Ballymena firm Wrightbus is carrying out an update on its London Routemaster buses after a software glitch caused a problem with its doors.
More than 400 Routemasters - known as the Boris Bus - are to be brought back to garages in the city after a passenger was injured in November.
Transport for London (TfL) said it informed the Department for Transport and Driver & Vehicle Standards Agency and the decision was made for the buses to be brought back for software updates.
The malfunction happened when a driver repeatedly pressed the 'door close' button.
The system became overloaded with close requests, causing a rear door to open.

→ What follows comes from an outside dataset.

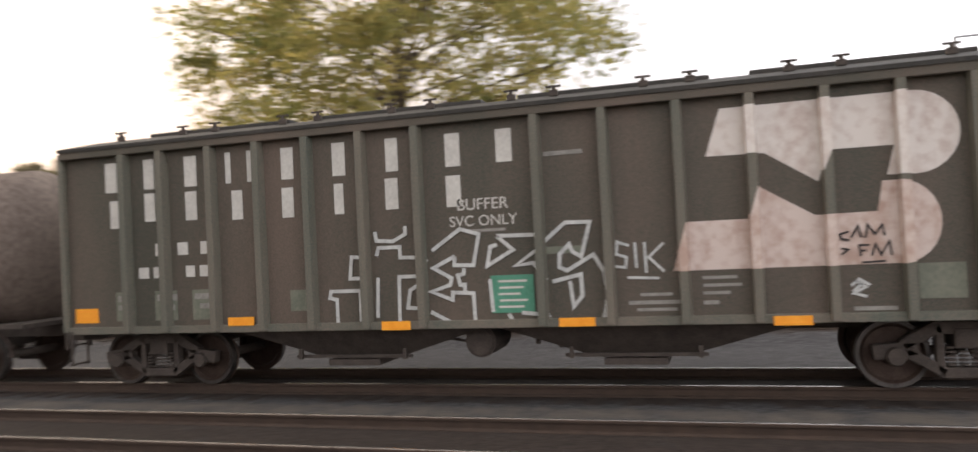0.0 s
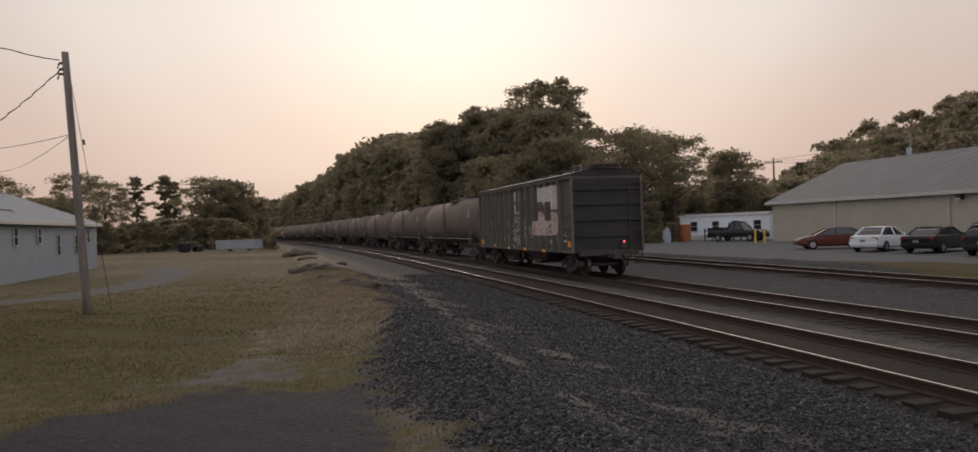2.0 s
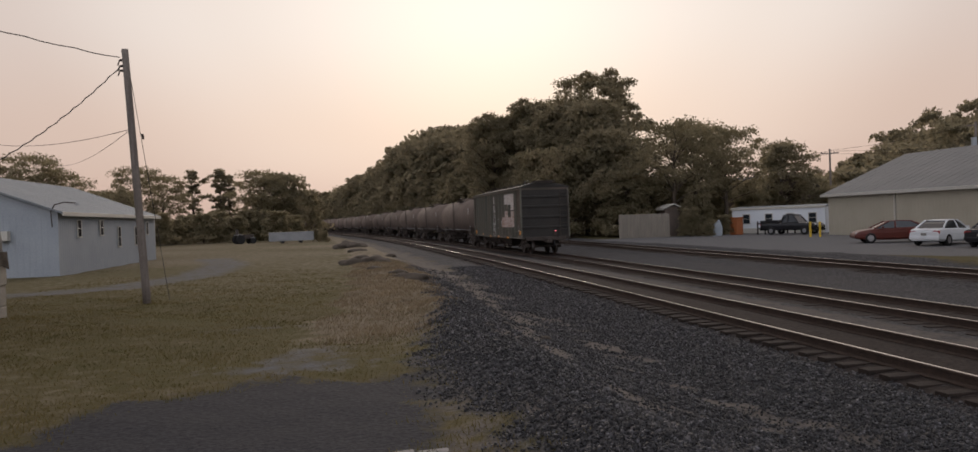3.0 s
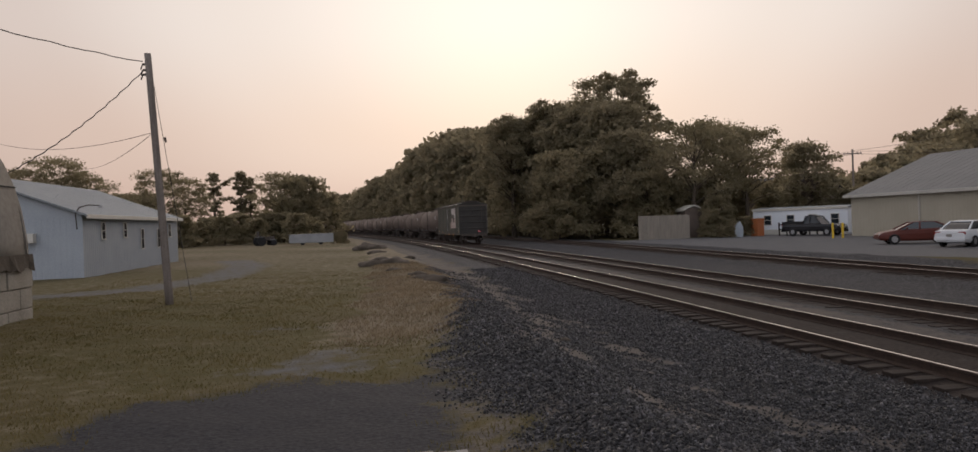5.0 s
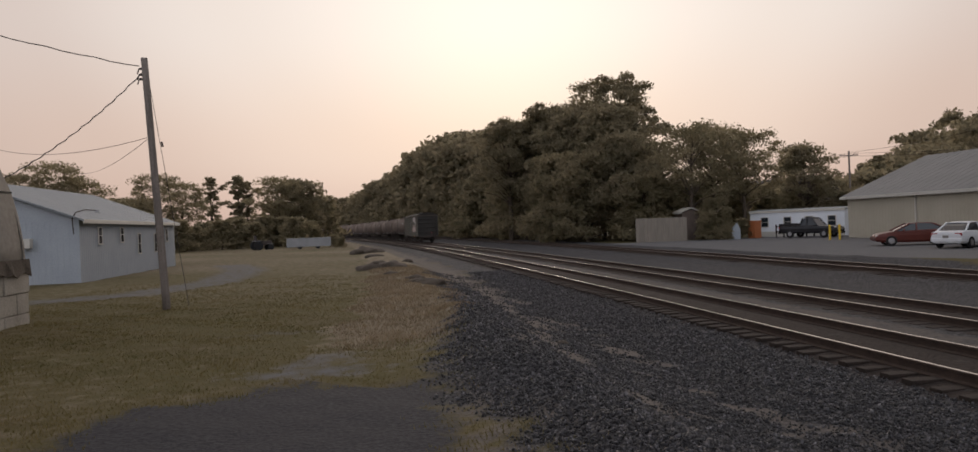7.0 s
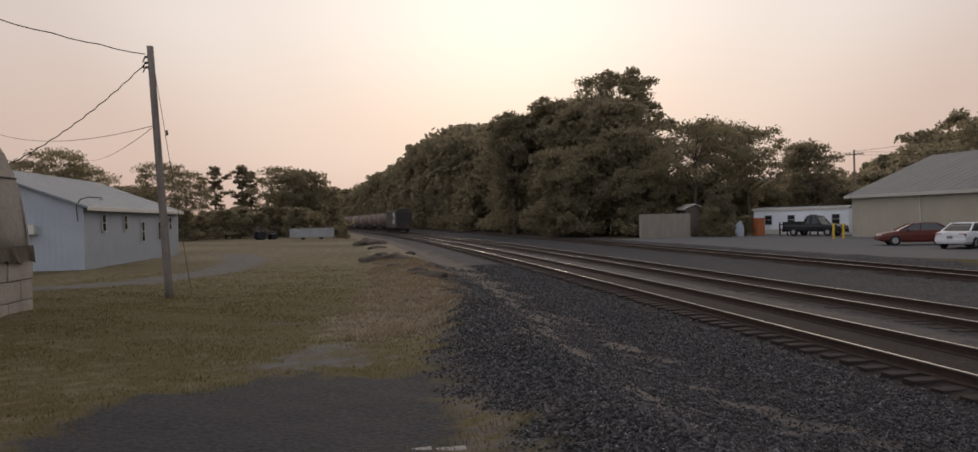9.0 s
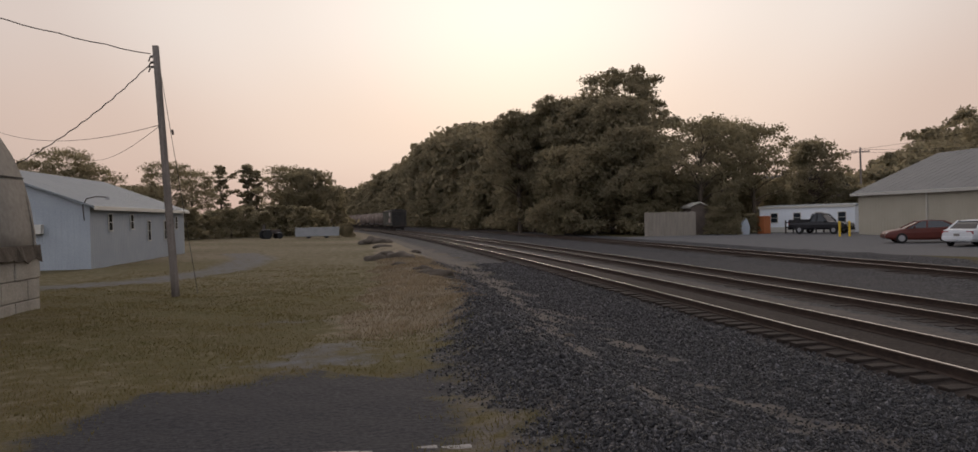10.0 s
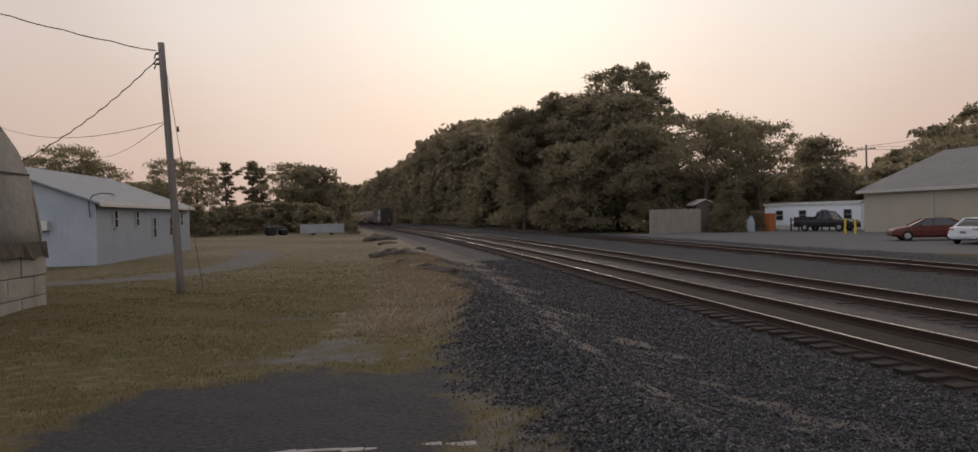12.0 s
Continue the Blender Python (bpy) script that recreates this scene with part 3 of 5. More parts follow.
    for y, dz in ((-0.55, 0.8), (-0.9, 0.74), (1.1, 0.8)):
        bm = bmesh.new()
        cyl(bm, (-1.0, y, dz), (-1.0, y - 0.6, dz - 0.1), 0.025, None, 6)
        cyl(bm, (-1.0, y, dz - 0.14), (-1.0, y, dz + 0.1), 0.04, None, 6)
        part("brake_rod", bm, M["iron"], car)
    for y in (-6.2, 6.2):
        truck(car, y)
    # painted panels; the car's side looks towards -x
    x = xs + 0.06
    for ya, yb, za, zb in ((7.67, 7.19, 1.42, 1.18), (4.51, 4.03, 1.23, 1.10), (1.8, 1.33, 1.12, 0.99), (-0.9, -1.37, 1.12, 1.0), (-3.62, -4.09, 1.09, 0.97), (-6.95, -7.40, 1.47, 1.24)):
        face_bar(car, "reflector", ya, yb, za, zb, M["orange"], SHEET - 0.085 if za < 1.25 else x, "orange reflective strip", 0.012)
    for ya, yb, za, zb in ((7.0, 6.62, 3.83, 3.34), (6.2, 5.85, 3.84, 3.35), (5.38, 5.0, 3.83, 3.34), (4.58, 4.34, 3.83, 3.34), (4.1, 4.0, 3.83, 3.34), (3.54, 3.18, 3.82, 3.33), (2.63, 2.27, 3.82, 3.32),
                           (1.72, 1.38, 3.81, 3.32), (0.75, 0.38, 3.80, 3.32), (-0.04, -0.42, 3.80, 3.33),
                           (6.92, 6.54, 3.2, 2.74), (6.2, 5.85, 3.28, 2.82), (5.38, 5.02, 3.26, 2.8), (4.48, 4.14, 3.22, 2.76), (3.55, 3.2, 3.2, 2.74), (2.62, 2.32, 3.2, 2.74), (1.75, 1.4, 3.22, 2.76), (0.76, 0.39, 3.19, 2.74)):
        # the faded owner's name, letter by letter, as plain bars
        cut = 0.07 if ya - yb > 0.2 else 0.0
        face_bar(car, "lettering_bar", ya - cut, yb + cut, za, zb, M["letter"], x, "faded white letter-sized bar")
    for ya, yb, za, zb in ((5.95, 5.65, 2.48, 2.22), (5.5, 5.3, 2.48, 2.22), (5.05, 4.85, 2.48, 2.22), (6.3, 6.1, 2.1, 1.86), (6.0, 5.82, 2.1, 1.86), (5.35, 5.18, 2.1, 1.86), (5.08, 4.92, 2.1, 1.86), (4.86, 4.68, 2.1, 1.86)):
        face_bar(car, "number_bar", ya, yb, za - 0.03, zb + 0.03, M["letter"], x, "white number-sized bar")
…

Because the bus is programmed to brake when the doors open at speeds below 5mph, it braked suddenly, causing the injury to a passenger.
Wrightbus said it would not comment on the issue.
TfL said it was not footing the bill for the issue to be fixed.
Gareth Powell, a director at TfL, said: "The fault we identified would only occur at very low speed and if the driver doesn't follow the correct procedure. As a precaution, the manufacturer, Wrightbus, is carrying out a software update at no cost to TfL."
More than half the affected buses have already been updated, with the work to be completed as soon as possible.
So far TfL has spent £350m on 1,000 of the hybrid buses, which cost £350,000 each.
But London Mayor Sadiq Khan, who succeeded Boris Johnson last year, has warned no more of the buses will be purchased by TfL, as he wishes to introduce more environmentally-friendly vehicles.
However, it's thought the Routemaster could be replaced with other buses made by Wrightbus.
Last year nearly 500 of the Routemaster vehicles were recalled because of steering problems.